What needs to be done =
Look through the material below for "given". Copy every line that contains it.

╭─ Data section

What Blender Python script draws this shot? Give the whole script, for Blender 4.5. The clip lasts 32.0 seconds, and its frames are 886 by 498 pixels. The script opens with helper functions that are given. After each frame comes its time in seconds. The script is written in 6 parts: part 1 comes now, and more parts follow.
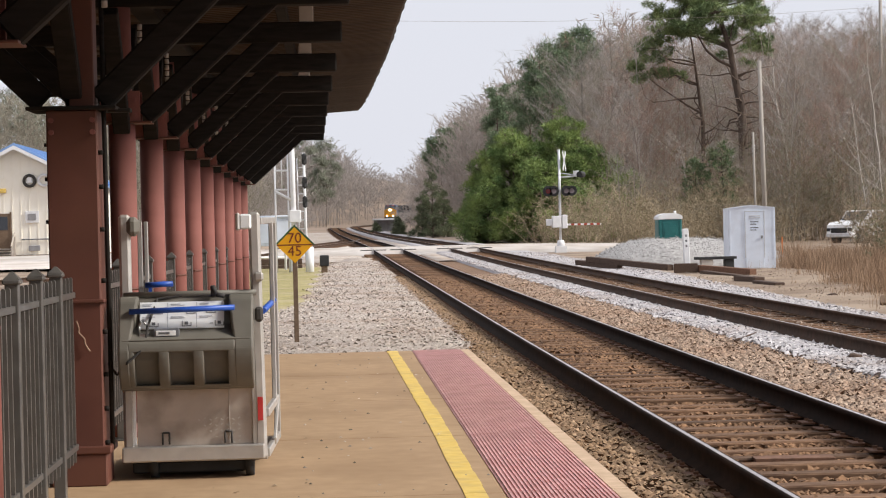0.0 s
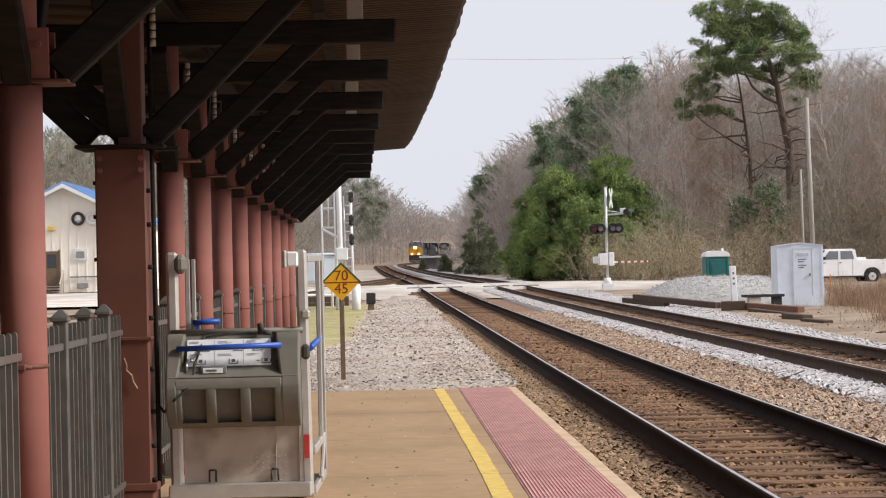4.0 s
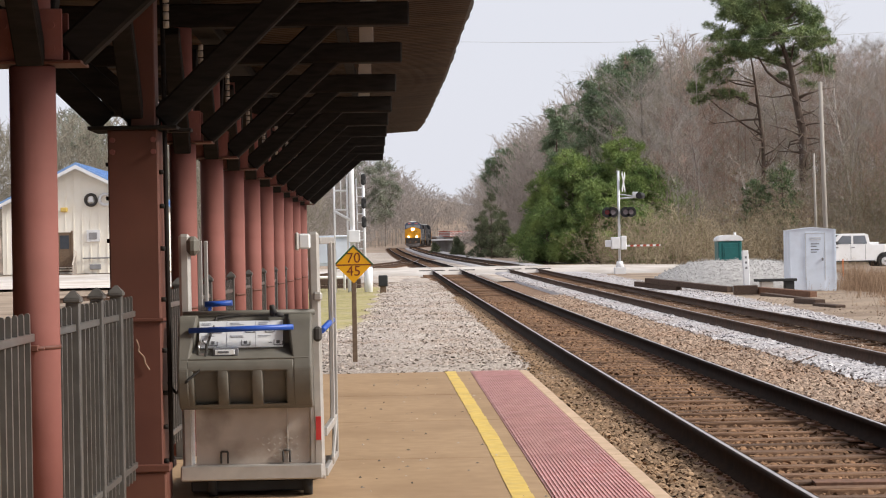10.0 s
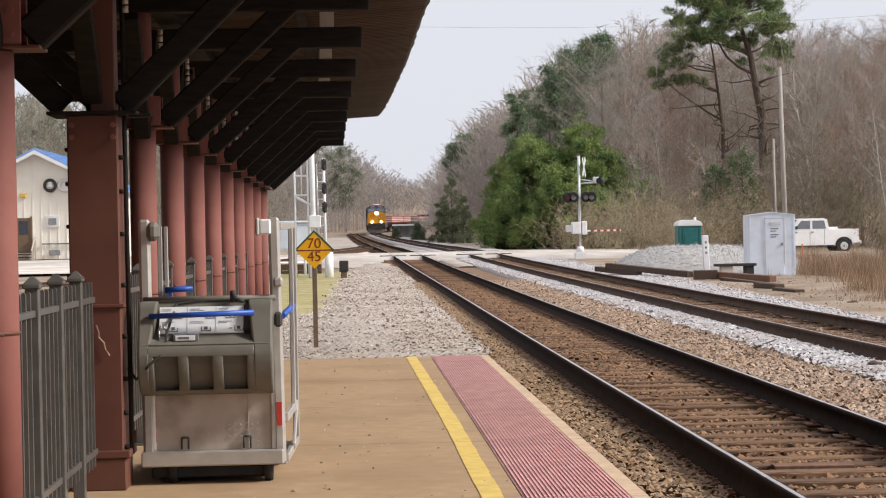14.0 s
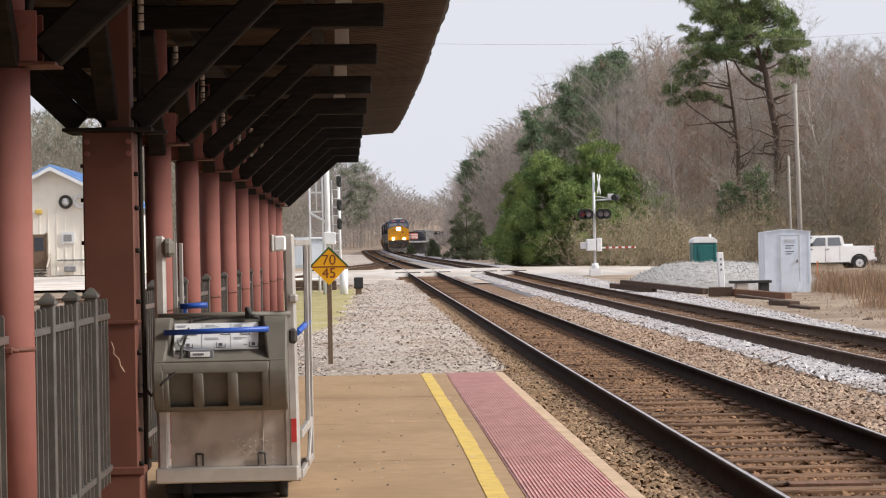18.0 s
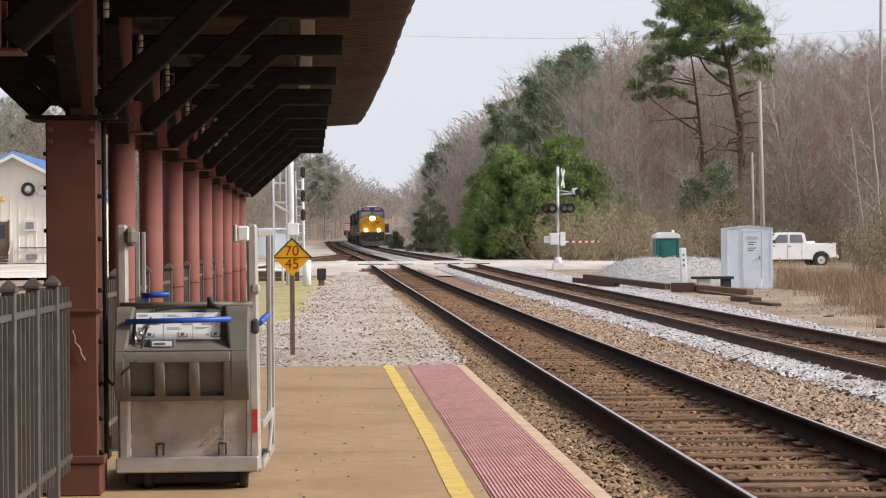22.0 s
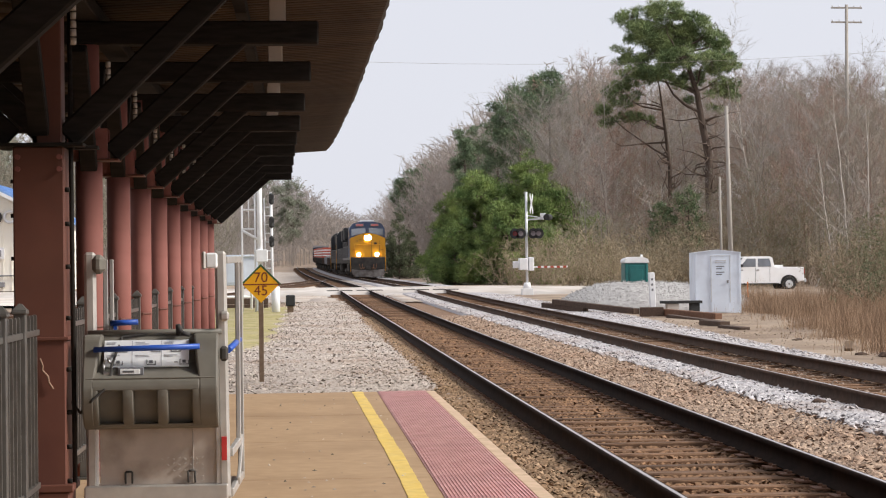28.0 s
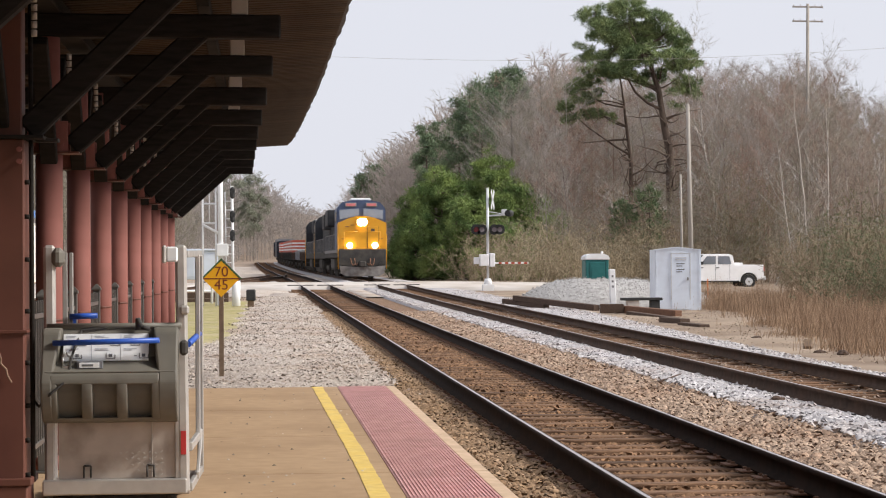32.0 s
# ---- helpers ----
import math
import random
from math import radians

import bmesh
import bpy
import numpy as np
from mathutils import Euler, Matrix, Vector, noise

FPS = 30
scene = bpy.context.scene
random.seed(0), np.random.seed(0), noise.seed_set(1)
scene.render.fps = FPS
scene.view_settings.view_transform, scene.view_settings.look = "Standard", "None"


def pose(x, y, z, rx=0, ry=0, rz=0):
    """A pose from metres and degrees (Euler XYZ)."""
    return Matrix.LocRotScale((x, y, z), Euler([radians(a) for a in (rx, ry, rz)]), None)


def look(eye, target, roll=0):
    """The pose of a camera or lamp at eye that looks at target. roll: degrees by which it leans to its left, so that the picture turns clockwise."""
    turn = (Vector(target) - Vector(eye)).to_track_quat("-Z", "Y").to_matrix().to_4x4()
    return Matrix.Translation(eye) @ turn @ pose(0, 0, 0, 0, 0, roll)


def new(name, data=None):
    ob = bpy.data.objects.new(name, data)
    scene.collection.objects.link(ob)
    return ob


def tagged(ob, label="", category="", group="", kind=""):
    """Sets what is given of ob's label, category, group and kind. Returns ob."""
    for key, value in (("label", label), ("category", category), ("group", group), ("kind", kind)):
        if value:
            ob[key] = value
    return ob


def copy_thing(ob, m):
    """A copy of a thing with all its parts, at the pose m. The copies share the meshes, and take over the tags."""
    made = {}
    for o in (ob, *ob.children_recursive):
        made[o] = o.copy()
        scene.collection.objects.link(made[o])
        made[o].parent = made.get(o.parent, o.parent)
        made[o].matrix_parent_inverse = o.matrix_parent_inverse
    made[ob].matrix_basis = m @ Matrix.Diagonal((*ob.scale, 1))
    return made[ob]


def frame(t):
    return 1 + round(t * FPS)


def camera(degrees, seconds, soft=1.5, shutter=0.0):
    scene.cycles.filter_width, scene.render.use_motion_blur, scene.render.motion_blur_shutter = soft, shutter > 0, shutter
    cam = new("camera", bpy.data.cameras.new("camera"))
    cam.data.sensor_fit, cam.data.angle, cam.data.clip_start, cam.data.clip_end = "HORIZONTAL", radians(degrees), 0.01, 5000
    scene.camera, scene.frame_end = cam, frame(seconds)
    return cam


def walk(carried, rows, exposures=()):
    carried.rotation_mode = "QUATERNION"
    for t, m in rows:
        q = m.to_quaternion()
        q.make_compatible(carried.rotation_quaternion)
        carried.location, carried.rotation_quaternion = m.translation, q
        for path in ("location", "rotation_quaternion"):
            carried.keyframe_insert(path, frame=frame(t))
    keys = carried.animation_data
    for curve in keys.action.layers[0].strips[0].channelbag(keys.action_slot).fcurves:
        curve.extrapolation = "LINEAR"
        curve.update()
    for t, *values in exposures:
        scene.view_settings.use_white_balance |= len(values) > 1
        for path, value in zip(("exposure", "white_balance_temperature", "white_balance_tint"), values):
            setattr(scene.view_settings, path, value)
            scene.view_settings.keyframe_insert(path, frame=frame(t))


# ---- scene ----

╰─

Response =
What Blender Python script draws this shot? Give the whole script, for Blender 4.5. The clip lasts 32.0 seconds, and its frames are 886 by 498 pixels. The script opens with helper functions that are given. After each frame comes its time in seconds. The script is written in 6 parts: part 1 comes now, and more parts follow.
    """Sets what is given of ob's label, category, group and kind. Returns ob."""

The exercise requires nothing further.